I’m putting together a story on what the Australian tech community can learn from the Ellen Pao story where an upcoming female associate at iconic Silicon Valley venture capital firm Kleiner Perkins Caufield & Byers sued the firm for sexual discrimination.
Although Pao lost the case it rightly caused much debate within the US tech community about the lack of gender diversity, particularly given the number of women in the American venture capital industry has collapsed from 10% in 1999 to 6% in 2014
The reason for this seems to be simple, as Lauren Helper pointed out in the Silicon Valley Business Journal back in 2013 the industry is intensely tribal quoting one industry participant, Mark Taguchi, ‘“people operate in tribes,” he said. “They have groups of people that they learn to trust, that they work with, that they like.”’
In some respects this is a strength for the Silicon Valley industry as it means new entrants have to be vouched for by trusted figures but it also risks the sector being insular and dominated by narrow groups based on background, ethnicity or gender.

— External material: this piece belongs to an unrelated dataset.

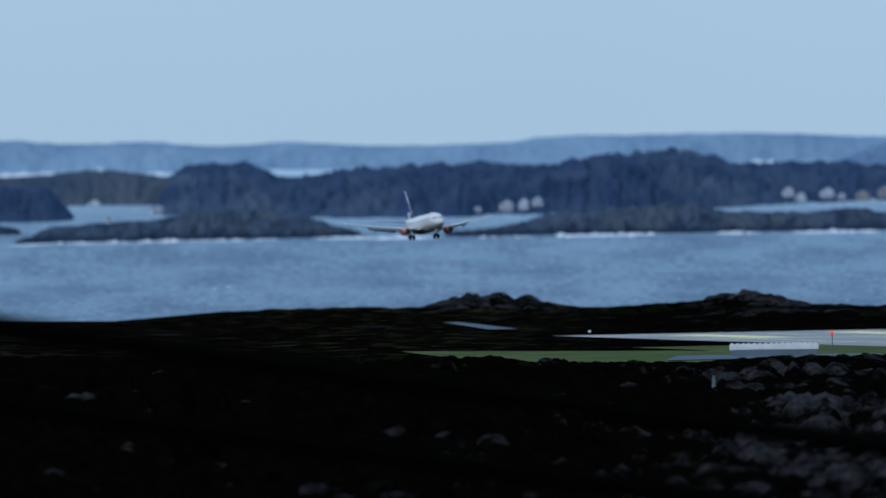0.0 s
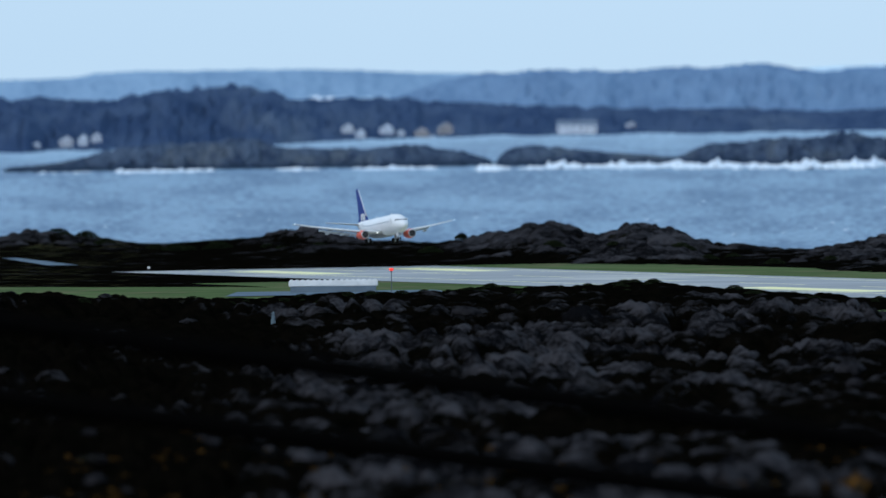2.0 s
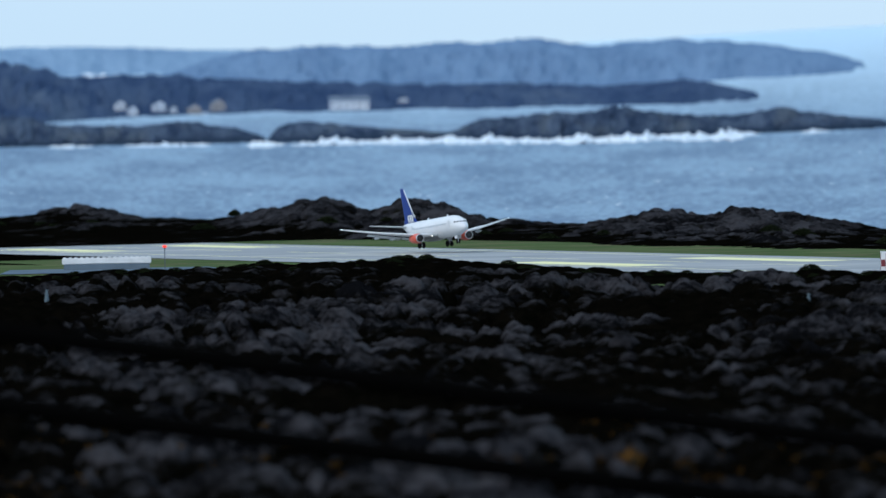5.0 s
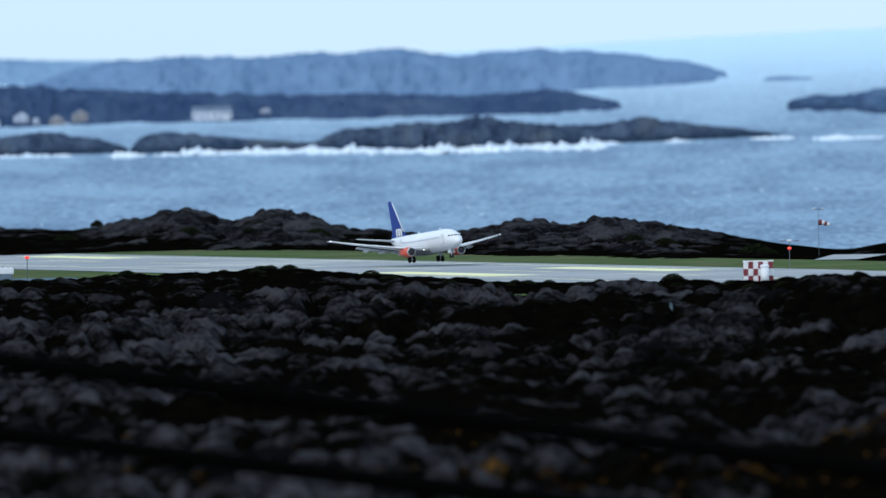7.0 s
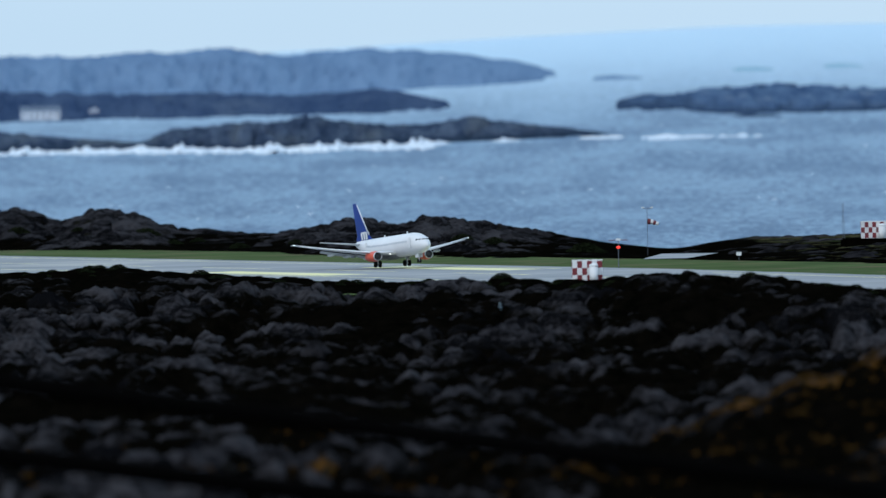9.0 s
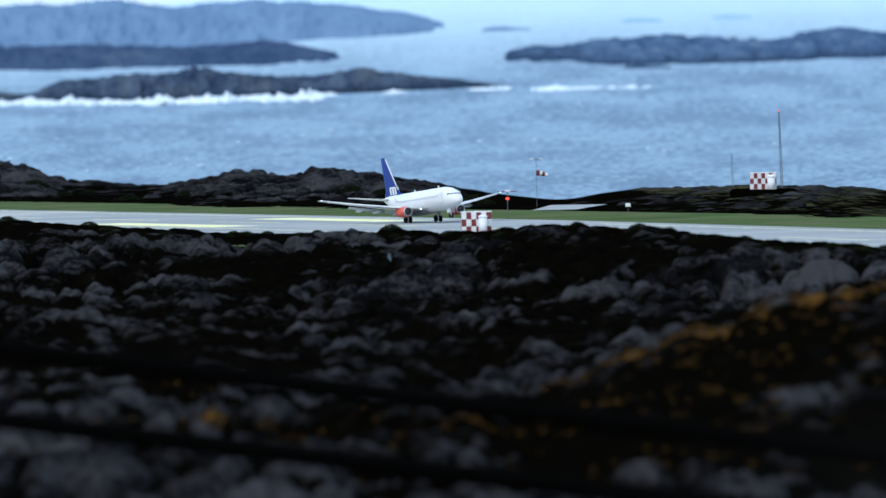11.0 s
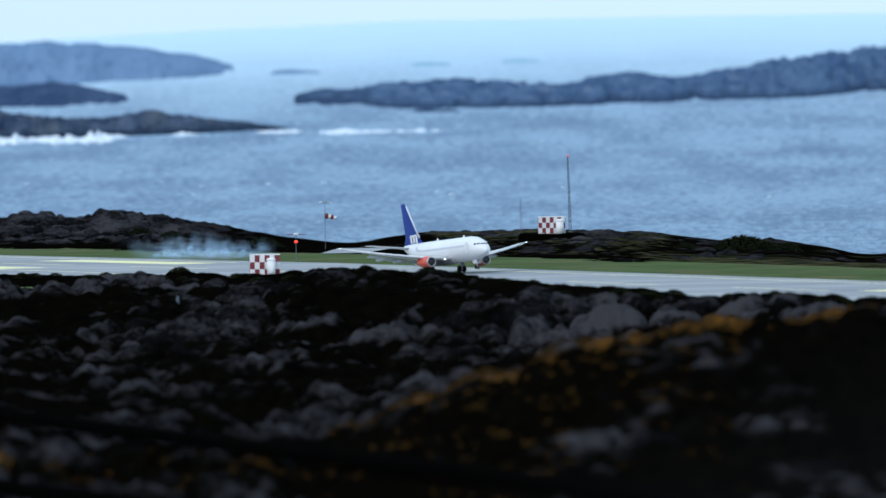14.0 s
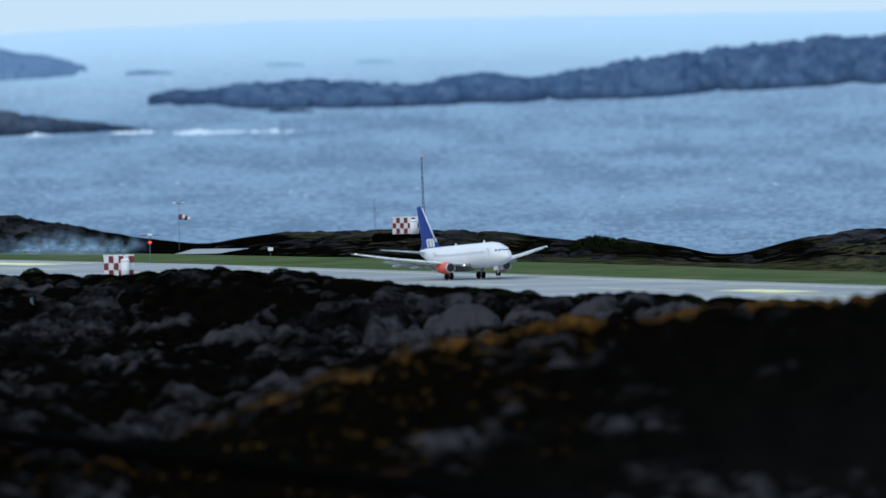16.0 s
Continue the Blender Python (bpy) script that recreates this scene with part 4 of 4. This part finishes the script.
def motions():
    walk(plane, [(t, fly(s, z, b, c, p + (1.3 if t < 10 else 2.5))) for t, s, z, b, c, p in (
        (0, -2059.7, 14.39, 2.5, 3.8, 3),
        (0.5, -2001.5, 11.69, -0.1, 4, 3),
        (1, -1937.9, 8.45, -0.4, 4, 3),
        (1.5, -1878.1, 5.33, -0.6, 4, 3),
        (2, -1812.4, 2.58, 0.7, 3, 3.5),
        (2.5, -1752.3, 0.65, 2.5, 2, 3.5),
        (3, -1727.5, -0.09, 4.2, 1.5, 3.5),
        (3.5, -1712.9, -0.30, 3.8, 1.1, 3.5),
        (6, -1637.4, -0.52, 1.5, 0, 3.5),
        (6.5, -1623.0, -0.49, 1, -0.5, 3.5),
        (7, -1607.6, -0.42, 0.7, -0.8, 3.5),
        (7.5, -1593.0, -0.36, 0.6, -0.8, 3.5),
        (8, -1577.3, -0.48, 0.6, -0.6, 3.5),
        (8.5, -1562.5, -0.37, 0.6, -0.5, 3.5),
        (9, -1547.3, -0.41, 0.8, -0.4, 3.2),
        (11.5, -1474.1, -0.49, 1, 0, 2.5),
        (12, -1458.9, -0.44, 1.2, 0, 2.5),
        (12.5, -1444.6, -0.18, 1.2, 0, 2.5),
        (13, -1429.7, -0.40, 1, 0, 2.3),
        (13.5, -1414.8, -0.37, 0.8, 0, 2),
        (14, -1399.9, -0.30, 0.5, 0, 1.8),
        (14.5, -1385.7, -0.13, 0.2, 0, 1.6),
        (15, -1370.9, -0.05, 0.3, 0, 1.4),
        (15.5, -1357.1, -0.08, 0.6, 0, 1.2),
        (16, -1342.3, 0.06, 0.6, 0, 1))])
    for k, puff in enumerate(PUFFS):
        rows = []
        off = (-11, -5, 0, 5, 10)[k]
        for t, s, q, up in ((0, -1508 + off, 0, -14), (10.2, -1508 + off, 0, -14), (11.2, -1500 + off * 0.5, 0, -1.8), (12.5, -1508 + off, 5 + k, -0.1), (14.0, -1522 + off, 12 + k, 0.7), (16, -1540 + off * 1.3, 23 + k, 1.2)):
            p = runway_point(s, q, up)
            rows.append((t, pose(p.x, p.y, p.z, 0, 0, 0)))
        walk(puff, rows)


motions()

Once an industry defines its leaders and innovators by their friendships, schools or workplaces it risks becoming irrelevant to the outside world and it’s inevitable an inward focus will blind the group to new trends and developing technologies.
The warning from Pao’s case is Silicon Valley may be becoming too insular, it’s a handy wakeup to remind participants there is a big, diverse world outside the Bay Area.

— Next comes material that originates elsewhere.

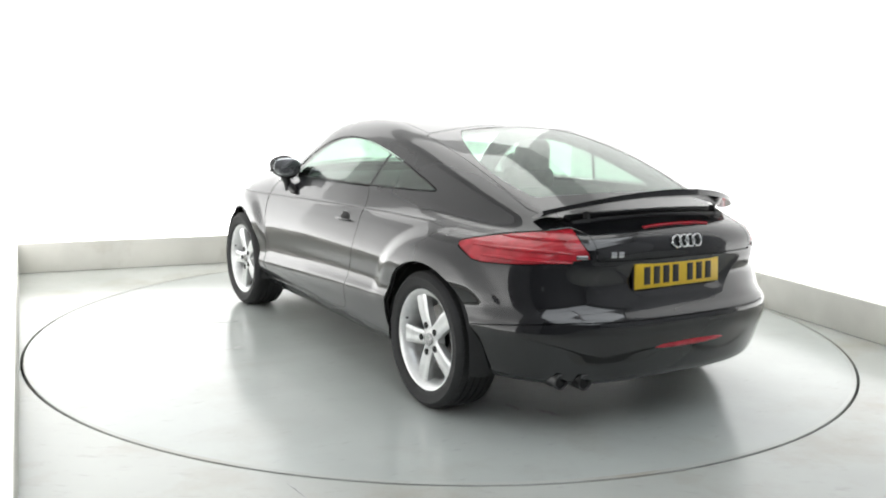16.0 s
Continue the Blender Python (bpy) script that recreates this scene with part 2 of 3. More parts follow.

However the US tech sector might survive without diversifying given its size and access to capital. Forother countries’ developing industries – like Australia’s – it’s a hindering factor few can afford.
In most ecosystems diversity is strength, it’s hard to see how that’s any different for the tech sector. Boys Clubs are relic of last century and have little place in this one; for regions looking at copying Silicon Valley, this is one trait not to pick up.